(Bloomberg) -- Zurich Insurance Group AG said it plans to cut jobs and exit some businesses in a reorganization of its general insurance unit and set aside $367 million to cover mainly North American auto and construction liabilities.
Net income fell 79 percent from a year earlier to $207 million, Switzerland’s biggest insurance company said in a statement on Thursday. General insurance posted an operating loss of $183 million in the quarter. Zurich said it will provide more information in February on its plans for a projected $3 billion in excess capital.
Zurich said it has taken its first steps to improve the profitability of its general insurance unit, including job cuts and an exit from part of the U.S. transportation business. It is also considering adding more reinsurance coverage for the unit and may withdraw from a number of under-performing portfolios.
“A comprehensive review of the business has led to an action plan to improve performance,” Chief Executive Officer Martin Senn said about general insurance in the statement. “This includes the reshaping of the management team, re-underwriting and exit of underperforming portfolios and additional measures to improve efficiency.”
The measures include about 200 job cuts in the general insurance unit, with reductions in Switzerland, the U.S., Ireland and the U.K. taking place this year, Kristof Terryn, head of general insurance and global life, said in a call with reporters. The company will exit two business lines including the North American trucking unit, he said.
“The question now is can they deliver these improvements and when will they convince investors," Andy Broadfield, a Barclays Plc analyst with an equal weight rating on the stock, said in a note. “We think tangible evidence of delivery will be needed."
The shares rose as much as 2.8 percent and traded at 267.3 francs as of 10:33 a.m. in Zurich. The stock has fallen 15 percent this year, compared with a 14 percent gain in the Stoxx Europe 600 Insurance index.

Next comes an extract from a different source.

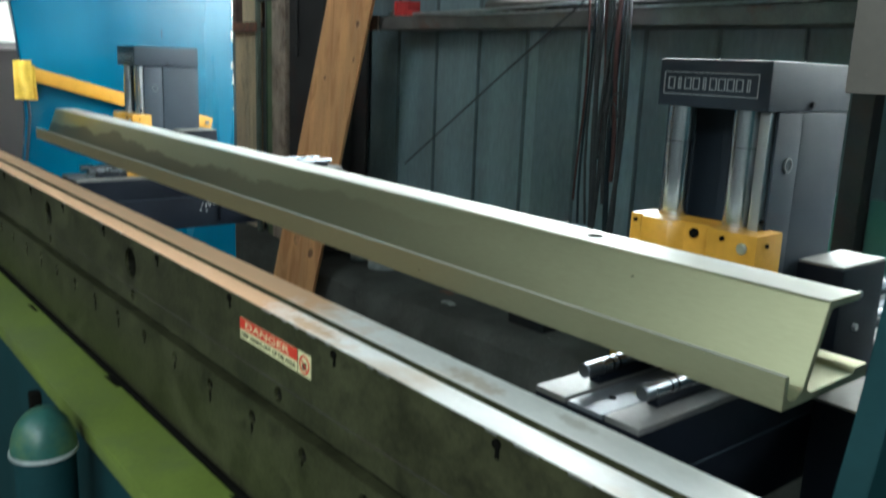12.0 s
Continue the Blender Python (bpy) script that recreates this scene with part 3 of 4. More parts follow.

Group profit declined after the company booked $275 million in losses from the mid-August explosions in the Chinese city of Tianjin. Third-quarter net income beat analyst estimates of $195 million.
Zurich in September abandoned its proposed bid for Britain’s RSA Insurance Group Plc after forecasting losses at its general insurance business because of Tianjin and increased reserves for U.S. auto liabilities. It put the non-life unit under the direction of Terryn and said it would conduct a review of its profitability.
After the RSA bid was dropped, analysts said they expect the company to pay out the money to investors.
Senn said the company won’t change its dividend policy for the current year in the wake of the loss at the general- insurance unit. Zurich has the highest dividend yield among major Swiss stocks and estimates compiled by Bloomberg put the payout for this year at 17 francs, the same as it has been since 2010.
Zurich will change the way it prices business and evaluate which risks it wants to take on its books, he said. “We expect to see a significant improvement in profitability in 2016,” he said.